Home News Friday Afternoon News, April 19th

Friday Afternoon News, April 19th

Woodbury County Considering Building New Jail

SIOUX CITY, Iowa (AP) – Woodbury County officials have been discussing plans for a new county jail and a bond issue to pay for it.
County board chairman Keith Radig told the Sioux City Journal on Thursday that it makes more sense to build a jail that could cost between $35 million and $50 million than pay $12 million to $14 million for repairs on the current, 234-bed facility. It opened in 1987.
Radig says a new jail with 300 to 440 beds would provide extra space to accept federal detainees. The county could contract with federal immigration officials and receive around 80 inmates a day on average. The resulting hundreds of thousands of dollars in revenue could possibly eliminate the need to pay back construction debt with property taxes.

 

 

Columbia Woman Charged With E-mail Fraud

CEDAR RAPIDS, Iowa (AP) – A woman from Colombia has been sentenced for her role in an email scheme that defrauded companies in Iowa and other states.
Prosecutors say Karina Henao was sentenced Thursday in U.S. District Court in Cedar Rapids to 13 months in prison. Henao also was ordered to pay more than $297,000 in restitution.
She pleaded guilty in November to wire fraud. Prosecutors say she’d been living in Florida.
A court document says Henao admitted that from September through November 2017 she participated in a scheme to infiltrate or otherwise gain access to email systems in order to divert money from the businesses’ bank accounts.

 

 

Rural Bankers Concerned About Economy Due To Flooding

OMAHA, Neb. (AP) – A monthly survey of rural bankers in parts of 10 Plains and Western states shows about one of every five expects an increase in farm loan defaults stemming from last month’s devastating Midwest floods.
The Rural Mainstreet survey for April, released Thursday, shows the survey’s overall index dropping from 52.9 in March to 50 this month. Any score above 50 suggests a growing economy, while a score below 50 indicates a shrinking economy.
Creighton University economist Ernie Goss, who oversees the survey, says “43.8 percent of bank CEOs indicated that the recent floods were having a negative impact on their local economy.”
Bankers also noted that farm loans for April surged as the borrowing index climbed to 81.3, the highest recorded since the survey began in 2006.
Bankers from Colorado, Illinois, Iowa, Kansas, Minnesota, Missouri, Nebraska, North Dakota, South Dakota and Wyoming were surveyed.

 

 

New Technology Used For Flood Control

MEMPHIS, Tenn. (AP) – An arsenal of new technology is being put to the test fighting floods this year as rivers inundate towns and farm fields across the central United States.

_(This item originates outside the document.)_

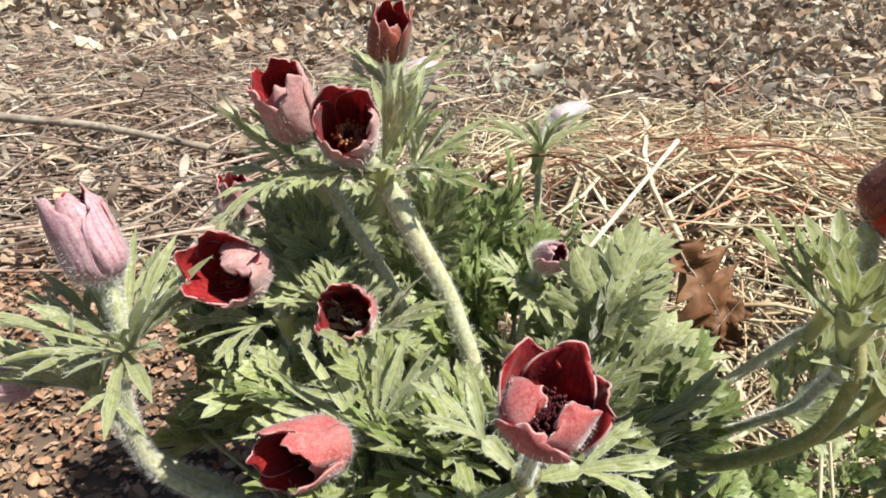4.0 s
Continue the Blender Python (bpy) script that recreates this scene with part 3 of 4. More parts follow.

Drones, supercomputers and sonar that scans deep under
water are helping to maintain flood control projects, and predicting just where rivers will roar out of their banks.
U.S. scientists said in their spring weather outlook that 13 million
people are at risk of major inundation from flooding, with another 41 million people are at risk of moderate flooding.
Forecasters with the National Oceanic and Atmospheric Administration are now able to monitor a vastly larger part of the nation’s river system with a new computer model.
Emergency officials also can simulate various scenarios, predicting what could happen if flooding washes away a levee or crashes through a dam.